───── Material shown
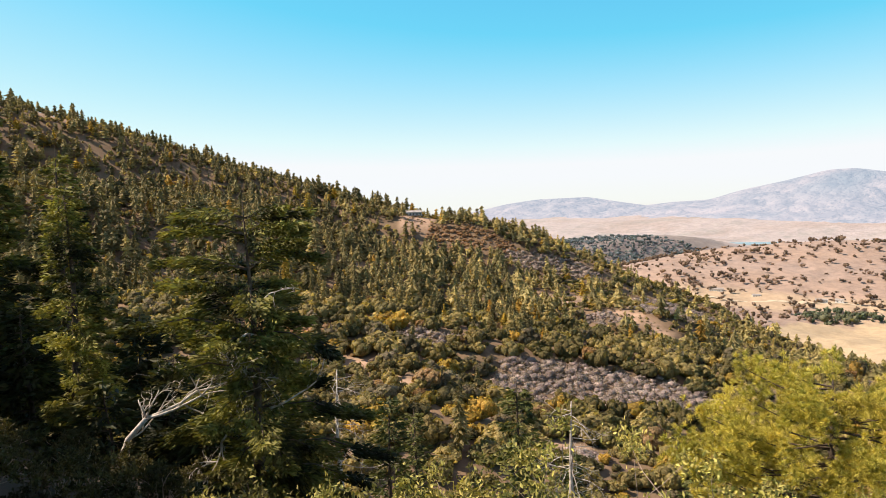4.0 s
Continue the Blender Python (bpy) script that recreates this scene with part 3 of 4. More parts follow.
def far_woods():
    rng = np.random.default_rng(21)
    fine_firs = [conifer_unit(rng, 18, 9, (0.20, 0.32), (0.62, 0.95)) for _ in range(10)]
    full_pines = [conifer_unit(rng, 15, 9, (0.36, 0.52), (0.38, 0.6)) for _ in range(8)]
    small_firs = [conifer_unit(rng, 8, 5, (0.33, 0.50), (0.42, 0.8)) for _ in range(10)]
    fine_shrubs = [shrub_unit(rng, 170, 6, 3, 6, rng.uniform(0.75, 1.1), True, 0.22) for _ in range(8)]
    mid_shrubs = [shrub_unit(rng, 66, 5, 3, 5, rng.uniform(0.75, 1.15), True, 0.29) for _ in range(8)]
    round_trees = [shrub_unit(rng, 60, 5, 3, 5, rng.uniform(1.3, 1.9), True, 0.30) for _ in range(6)]
    small_shrubs = [shrub_unit(rng, 22, 2, 3, 5, 0.9, False, 0.46) for _ in range(6)]
    tiny_shrubs = [shrub_unit(rng, 9, 2, 3, 5, 0.95, False, 0.46) for _ in range(6)]
    bare_shrubs = [joined([mound_unit(rng), twig_unit(rng, 38)]) for _ in range(8)]

    # firs and pines of the wooded slope and the valley floor
    x, y = jittered(-420, 700, 0, 760, 5.9, rng)
    r, az = np.hypot(x, y), np.degrees(np.arctan2(x, y))
    ok = inside(FOREST, x, y) & ~cleared(x, y) & ~within(PURPLE_BRUSH, x, y) & ~within(PINK_BRUSH, x, y) & (near_line(ROCK_VIEW, x, y) > 15) & (az > -33) & (az < 92) & (r > 190)
    clump = fbm(x / 45, y / 45)
    spur = ease(20, 26, az) * (1 - ease(44, 52, az))
    upper = ease(330, 420, r + 60 * clump) * (1 - spur) + spur * 0.20 * ease(330, 420, r)
    lower = ease(42, 54, az) * (0.38 + 1.5 * clump)
    thick = np.clip(np.where(az < 46, 0.025 + 0.82 * upper, lower), 0.04, 0.95)
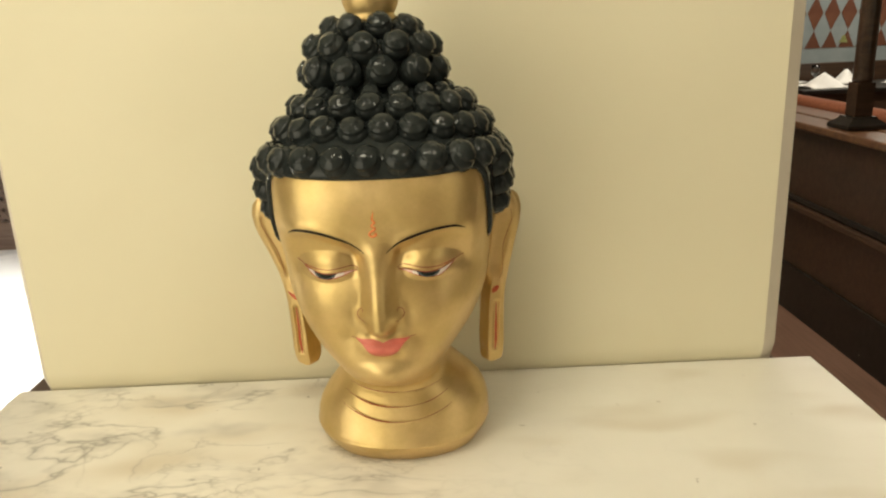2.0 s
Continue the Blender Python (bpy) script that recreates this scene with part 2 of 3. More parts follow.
──────────
Aim of the task:
In the records above, how many lines include the string "this"? Answer with only the number.

Reply:
2